Could you talk about some pitfalls that other funds looking to invest in the chemical industry should look for and provide some examples from your own experience?
Investing in the chemical industry requires a strong level of market, manufacturing and overall industry expertise on the investment team, either internal to the investment firm or contracted specifically for the transaction. The greatest pitfall for investors in this industry is the inability to distinguish specialty chemicals from commodity chemicals in product due diligence, and failure to identify inadequate safety and environmental protocols in the manufacturing due diligence. Commodity suppliers can be erroneously identified as “specialty” chemical producers simply because they have a complex reactive production process, whereas certain specialty producers may have a simple formulation with outstanding technical service. In addition, due diligence on the safety and regulatory issues in chemical manufacturing requires years of experience and specific expertise, particularly in investigating the ongoing safety and compliance processes and protocols (as opposed to a simple review of a facilities history).

When investing in and growing platform investments, how do you prioritize organic growth opportunities versus growth through bolt-on acquisitions?
Edgewater, in conjunction with its management teams, prioritizes capital investments based on their ability to impact the value of the Company and probability of success, assessing the strategic need and value of a bolt-on versus the requirements to grow organically. We are extremely supportive of our management teams’ organic growth efforts, while constantly monitoring acquisition opportunities. This is one of the values Edgewater brings to each of its portfolio companies.
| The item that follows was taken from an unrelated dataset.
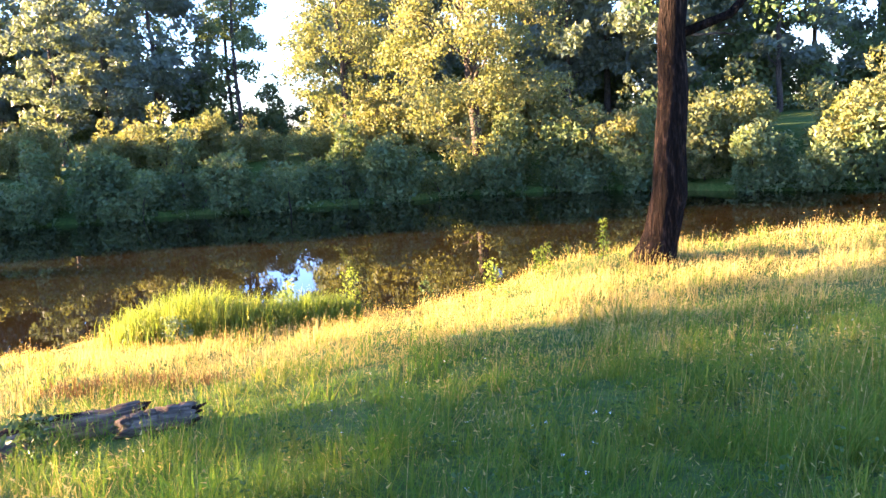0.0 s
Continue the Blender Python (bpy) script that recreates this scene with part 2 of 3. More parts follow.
def tube(points, radii, sides=8, rough=0.0, rng=None, ridge=0.0):
    """A round, tapering limb through the points, closed at the tip."""
    points, radii = np.asarray(points, float), np.asarray(radii, float)
    n = len(points)
    ahead = np.gradient(points, axis=0)
    ahead /= np.linalg.norm(ahead, axis=1)[:, None]
    ref = np.where(np.abs(ahead[:, 2:3]) > 0.9, np.array([[1.0, 0, 0]]), np.array([[0, 0, 1.0]]))
    side = np.cross(ahead, ref)
    side /= np.linalg.norm(side, axis=1)[:, None]
    up = np.cross(side, ahead)
    a = np.linspace(0, 2 * np.pi, sides, endpoint=False)
    wob = 1 + (rng.uniform(-rough, rough, (n, sides)) if rng is not None else 0)
    if ridge:
        wob = wob + rng.uniform(-ridge, ridge, (1, sides))
    r = radii[:, None] * wob
    v = points[:, None] + r[..., None] * (np.cos(a)[None, :, None] * side[:, None] + np.sin(a)[None, :, None] * up[:, None])
    v = v.reshape(-1, 3)
    i, j = np.meshgrid(np.arange(n - 1), np.arange(sides), indexing="ij")
    i, j = i.ravel(), j.ravel()
    k = (j + 1) % sides
    f = np.stack([i * sides + j, i * sides + k, (i + 1) * sides + k, (i + 1) * sides + j], 1)
    v = np.concatenate([v, points[:1], points[-1:]])
    b, t = len(v) - 2, len(v) - 1
    jj = np.arange(sides)
    kk = (jj + 1) % sides
    cap0 = np.stack([kk, jj, np.full(sides, b), np.full(sides, b)], 1)
    top = (n - 1) * sides
    cap1 = np.stack([top + jj, top + kk, np.full(sides, t), np.full(sides, t)], 1)
    tri = np.concatenate([f[:, [0, 1, 2]], f[:, [0, 2, 3]], cap0[:, :3], cap1[:, :3]])
    return v, tri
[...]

You’ve been able to successfully put your platform acquisitions together with highly capable and experienced executives. As you build out your network of CEOs and executive operating partners, what are some qualities you look for in a candidate’s experience?
We have been extremely fortunate in the relationships we have developed in forming our portfolio’s management teams and operating partners. Edgewater focuses on candidates with superior leadership qualities and significant industry experience. We feel it’s imperative to have leaders who truly understand their markets and can build talented operating teams around the opportunities in their industries.

Based on the numerous opportunities you’ve seen, what is your outlook in Chemical M&A for the rest of 2010 and going into 2011?
That’s a bit of a trick question. While we focus on businesses that have limited competition from other manufacturers, we also seek to buy them in circumstances that limit our competition against other investors. Therefore, we prefer to buy in markets with lower levels of M&A activity, where buyers expectation are more limited and competition is more scarce. Right now, we are seeing an increase in overall activity in terms of transactions in the pipeline, transactions closed in the market, and available credit for acquisitions.

Based on what you’ve seen in your current portfolio companies, what is your outlook for overall specialty chemical volumes and pricing in the near future?
At the moment the macro and micro economic indicators are far too volatile to offer a prediction on the overall industry outlook. Recent trends seem to indicate a continued increase in volumes, but at a less accelerated rate than early 2010. Raw material prices have seen a recent spike, which will be passed on to customers and consumers in the long term.

What have you seen in the lending market in terms of asset versus cash flow lending, and what kind of leverage multiples have you been seeing in the chemical industry?
Within our market niche we have seen a gradual improvement in credit availability over the past three fiscal quarters. In 2009 we were able to solicit proposals and close transactions at total debt multiples in excess of three times EBITDA, but not without a significant collateral base. It appears to us that available cash flow lending has become more available, but that total debt to EBITDA ratios will remain around three times for the foreseeable future.